Lord of the Flies
Bugs vs Boys
Posted October 6, 2014

60 years and a handful of days ago, on 17 September 1954, William Golding published his little moral novel, Lord of the Flies. That was roughly 15 years after the author had enlisted in the Royal Navy, and just a decade after the Great War, World War II, had come to an end. The forces of democracy had triumphed. The British, and their allies, had won.
What makes democracy possible? In the end, nothing congenital, of course. Not in the allegory of Lord of the Flies, or otherwise. The boys who were brought by a wrecked plane to Golding’s paradisiacal Pacific island ran the gamut of human traits. Some were blood-thirsty or sadistic; others were fair-minded or smart. But every one of them became more or less of those things as time, and opportunity, wore on. The boy who listened to the voice of reason, and called assemblies by blowing on his conch (“We can use this to call the others. Have a meeting. They’ll come when they hear us”), was the same boy who gave in to his worst instincts, and beat an innocent friend to death (“Kill the Beast! Cut his throat! Spill his Blood!”). The best, and the worst, that’s in any of us, was in all of them.
So what else makes democracy possible? In the end, nothing cultural, either. In the equatorial heat of Golding’s remote spot of jungle, the veneer of civilization wore as thin as English boys’ school sweaters or cap badges. Corrective lenses were broken (“His specs—use them as burning glasses!”); and the assembly summoner was shattered (“We don’t need the conch anymore. We know who ought to say things. It’s time some people knew they’ve got to keep quiet and leave deciding things to the rest of us”).
In the end, the only thing that makes democracy possible is a way out—whether in Lord of the Flies, or in real life. It’s planes, and trains, and the British Navy. It’s the wrecked fuselage that dropped those schoolboys close to Castle Rock. It’s the trains in Ralph’s dreams, that took him down to the cottage in the garden at Devon near the edge of the moors, where he lived with his mother and father and wild ponies and a small library of books—with titles like The Boy’s Book of Ships, and The Boy’s Book of Trains.
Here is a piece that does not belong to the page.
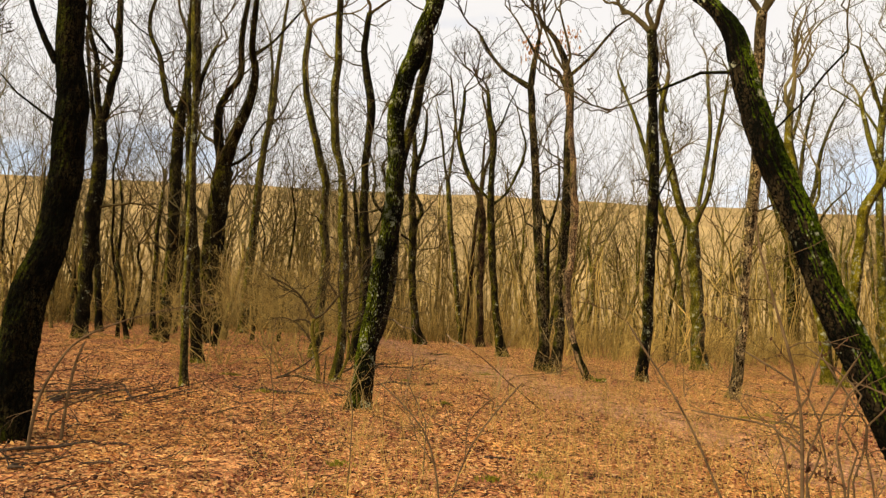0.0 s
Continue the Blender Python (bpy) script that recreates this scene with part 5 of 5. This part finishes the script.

But most of all, it’s the cutter that showed up, at last, in their Pacific island harbor. “I should have thought that a pack of British boys—you’re all British, aren’t you?—would have been able to put up a better show than that,” the navy officer remarked, and loaded them onto his boat. Democracy is easy, when it’s easy to get away.
Growing up in early 20th-century Cornwall, William Golding was encouraged by his parents to study natural science. He revolted, and read literature at Oxford instead. In a way, he was devoted to both. Lord of the Flies is a brilliantly written book; but its message has a lot to do with human nature, and the nature of animals.
Golding’s flies cluster around the head of a pig that the hunters have slaughtered. In the Old Testament of the Book of Kings, and in the New Testament of the Gospels, they’re the zebub, or flies, of the Philistine god Baal: Beelzebub, or the Lord of the Flies. When the boy, Simon, looks hard at the pig’s carcass covered with insects, it seems to say this. “Fancy thinking the Beast was something you could hunt and kill!” Then, “You knew, didn't you? I’m part of you? Close, close, close. I’m the reason why it’s no go.”
In the natural world, the bugs swarming around the swine carcass on Golding's island would occasionally be social. Flies get together when they’re mating, or cluster around food sources—like the heads of dead pigs. But they wouldn't be quasisocial, or eusocial—like many ants, bees, termites, wasps, and an occasional snapping shrimp, or spider—or us. Quasisocial and eusocial animals live in permanent groups, where dominants mate, eat and rest; and subordinates do most of the work.